You should also stress-test your result. Try lowering your expected selling price by 5% to 10%. Increase your advertising allowance. Raise inbound shipping slightly. If the product still works, you have found a more resilient opportunity. If profitability disappears instantly, the product is probably too fragile for comfortable scaling.
Best practices for long-term FBA profitability
- Build sourcing targets around margin, ROI, and cash conversion rather than sales volume alone.
- Use conservative assumptions for launch periods, promotions, and return rates.
- Monitor Amazon fee updates and packaging changes that may alter fulfilment costs.
- Track net profit by SKU monthly rather than relying on account-wide averages.
- Review official guidance on tax and import treatment from recognised authorities.
- Maintain enough profit cushion to survive temporary price wars and rising ad costs.
Final thoughts
An Amazon.co.uk FBA calculator is not just a convenience tool.

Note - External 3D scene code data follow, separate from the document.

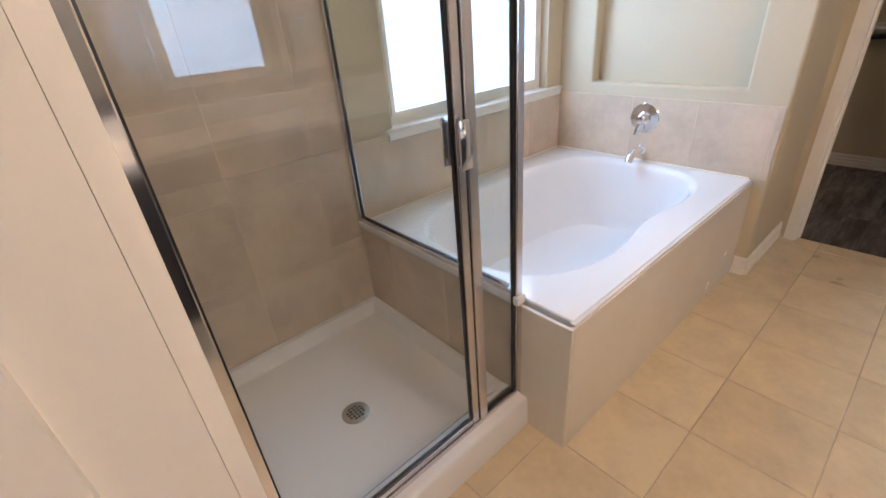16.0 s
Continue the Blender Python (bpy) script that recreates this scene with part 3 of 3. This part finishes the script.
p = part("return_glass", box(B(), GX + 0.01, BX - 0.02, -3.041, -3.035, DECK + 0.03, TOP - 0.02), GLASS, enc, "clear glass panel", 0)
p.visible_shadow = False
for a in ((GX - 0.0045, GX + 0.0045, -2.811, -2.8075, CURB + 0.035, TOP - 0.056), (GX - 0.0045, GX + 0.0045, -2.2235, -2.2195, CURB + 0.035, TOP - 0.056), (GX - 0.0045, GX + 0.0045, -2.80, -2.224, CURB + 0.0345, CURB + 0.040),
          (GX - 0.0045, GX + 0.0045, -3.0235, -3.017, CURB + 0.015, TOP - 0.031), (GX - 0.0045, GX + 0.0045, -3.01, -2.88, CURB + 0.0145, CURB + 0.021), (GX + 0.03, BX - 0.032, -3.0425, -3.0335, DECK + 0.0365, DECK + 0.042),
          (BX - 0.036, BX - 0.0305, -3.0425, -3.0335, DECK + 0.04, TOP - 0.031), (GX - 0.0045, GX + 0.0045, -2.80, -2.224, TOP - 0.062, TOP - 0.0555)):
    part("seal", box(B(), *a), BLACK, enc, "black rubber seal")
bm = B()
for s in (-1, 1):
    box(bm, GX + s * 0.030 - 0.004, GX + s * 0.030 + 0.004, -2.842, -2.806, 1.00, 1.115, 0.0035)
    box(bm, min(GX + s * 0.012, GX + s * 0.030), max(GX + s * 0.012, GX + s * 0.030), -2.832, -2.822, 1.01, 1.105)
part("pull_handle", bm, CHROME, enc, "chrome pull handle")
structure("trim_shower_ledge", box(B(), 2.266, BX - 0.011, -3.058, -3.018, DECK - 0.012, DECK + 0.018, 0.005), ACRYL, "white sill under the glass return", "trim")

# ---------- tub ----------
tub = thing("bathtub", "white acrylic drop-in bathtub with a wide deck", "bathtub")
TX0, TX1, TY0, TY1 = 2.092, BX - 0.010, YT + 0.010, -3.058
cx, cy = 2.628, -3.812
N = 96
bm = B()


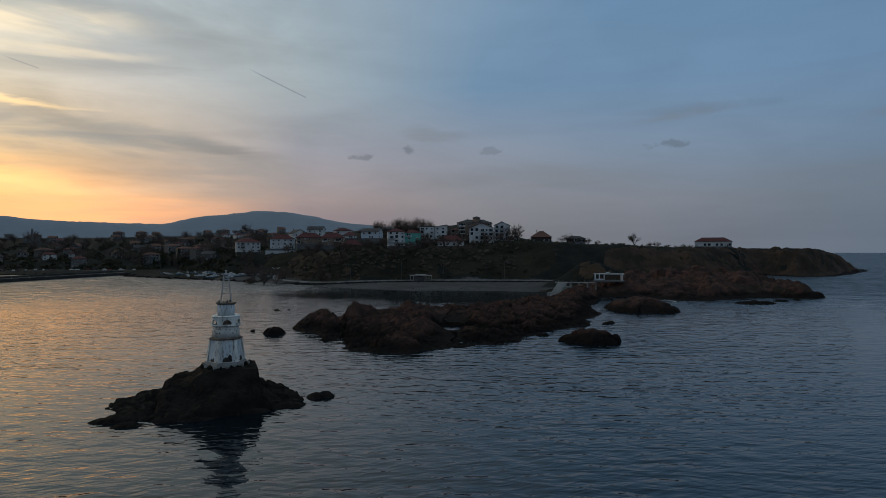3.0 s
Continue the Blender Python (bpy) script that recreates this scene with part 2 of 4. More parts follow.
RUST = material("rust_stained_ledge", (.16, .12, .09), .9, (.09, .07, .06), (.30, .27, .22), 2.0, .03, 9)
BRICKWORK = material("exposed_dark_masonry", (.055, .042, .035), .95, (.03, .024, .02), (.12, .09, .07), 3.0, .06, 7)
IRON = material("grey_painted_iron", (.42, .44, .45), .55, (.30, .30, .30), (.16, .10, .07), 4.0, 0, metal=.3)
TEAL = material("turquoise_plaster", (.10, .42, .34), .85, (.08, .35, .29), (.12, .28, .23), .6, .02, 8)
STONE_WALL = material("brown_stone_cladding", (.25, .175, .135), .9, (.19, .135, .105), (.13, .10, .08), 1.0, .03, 5)
# Wall colours darkened and greyed to carry the far town's backlight and haze.
DIMMED_BEIGE = material("dimmed_beige_plaster", (.15, .14, .13), .85, (.12, .11, .105), (.08, .075, .07), .6, .02, 8)
DIMMED_GREYWALL = material("dimmed_grey_render", (.13, .13, .135), .88, (.10, .10, .10), (.07, .068, .065), .6, .02, 8)
PALE_BLUE = material("pale_blue_plaster", (.52, .60, .66), .85, (.44, .51, .56), (.36, .38, .40), .6, .02, 8)
DARK_WOOD = material("dark_timber", (.07, .045, .035), .8, (.05, .035, .028), None, 2.0, .02, 12)
RED_TILE = material("red_clay_tile", (.115, .031, .030), .85, (.075, .025, .025), (.085, .042, .038), 1.2, .05, 3, stretch=(3, 1, 1))
BROWN_TILE = material("old_brown_tile", (.16, .075, .055), .88, (.11, .055, .045), (.08, .05, .045), 1.2, .05, 3, stretch=(3, 1, 1))
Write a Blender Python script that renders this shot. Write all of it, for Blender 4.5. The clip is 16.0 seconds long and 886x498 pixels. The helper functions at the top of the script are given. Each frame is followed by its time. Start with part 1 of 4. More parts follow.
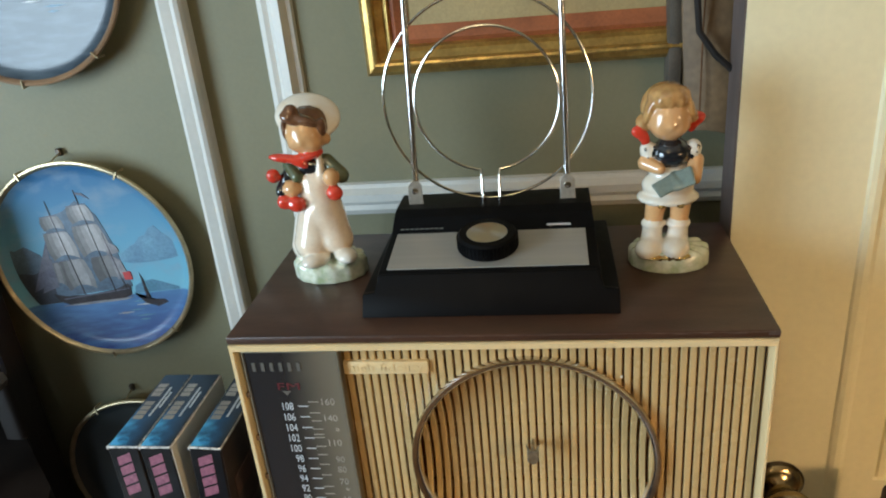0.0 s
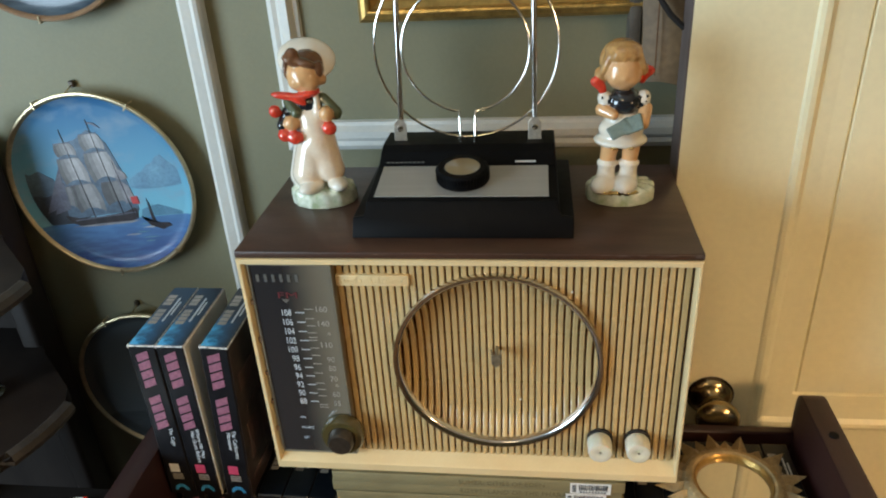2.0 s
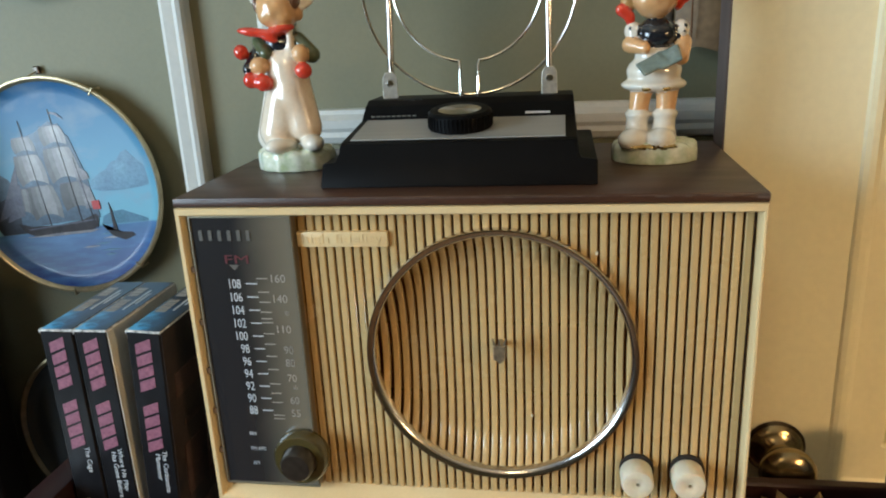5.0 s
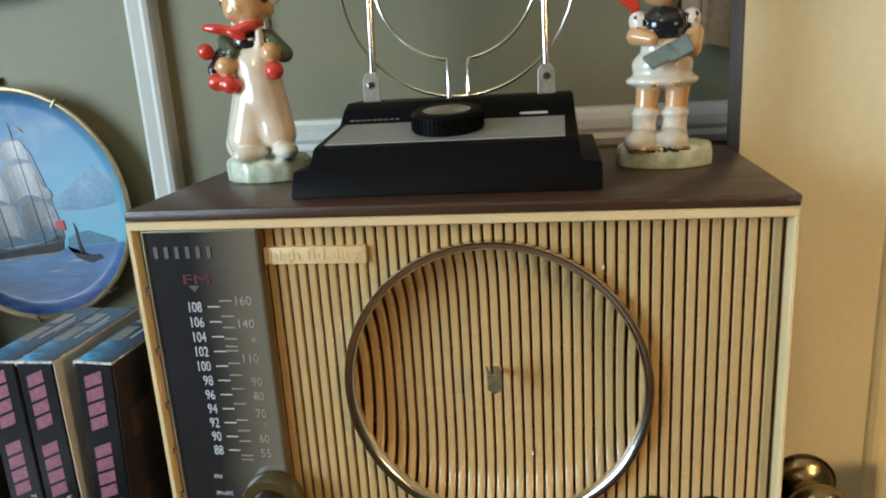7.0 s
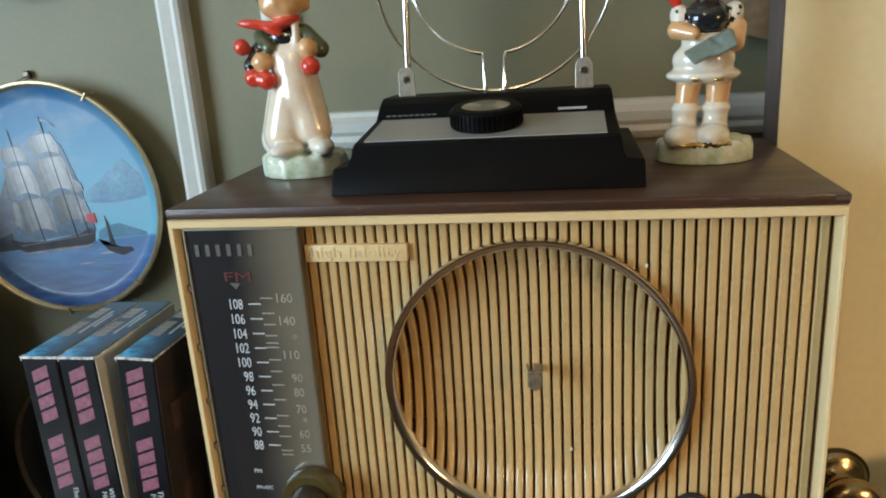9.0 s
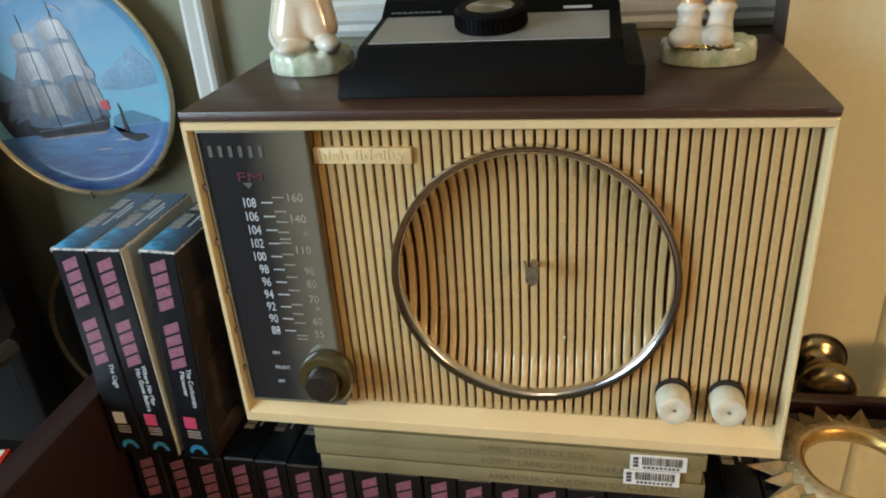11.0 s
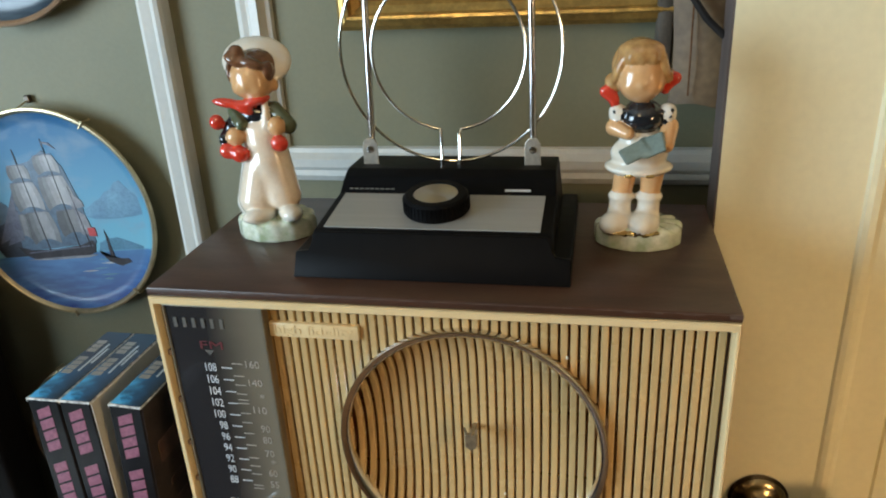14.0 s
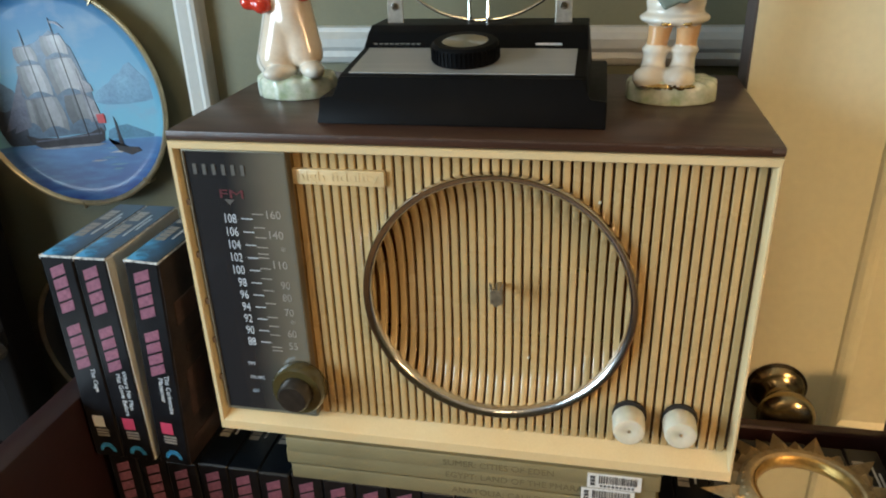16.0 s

It is a risk-control system. Before purchasing inventory, before negotiating with a supplier, and before increasing spend on a listing, sellers should understand exactly how each unit performs after all meaningful costs are included. That discipline protects capital, reduces poor sourcing decisions, and helps build an Amazon business that can scale with confidence.
Use the calculator above as a commercial estimator, then refine your assumptions with real supplier quotes, Amazon fee data, and your own historical advertising and return performance. The more accurate your inputs, the more useful your decisions will be.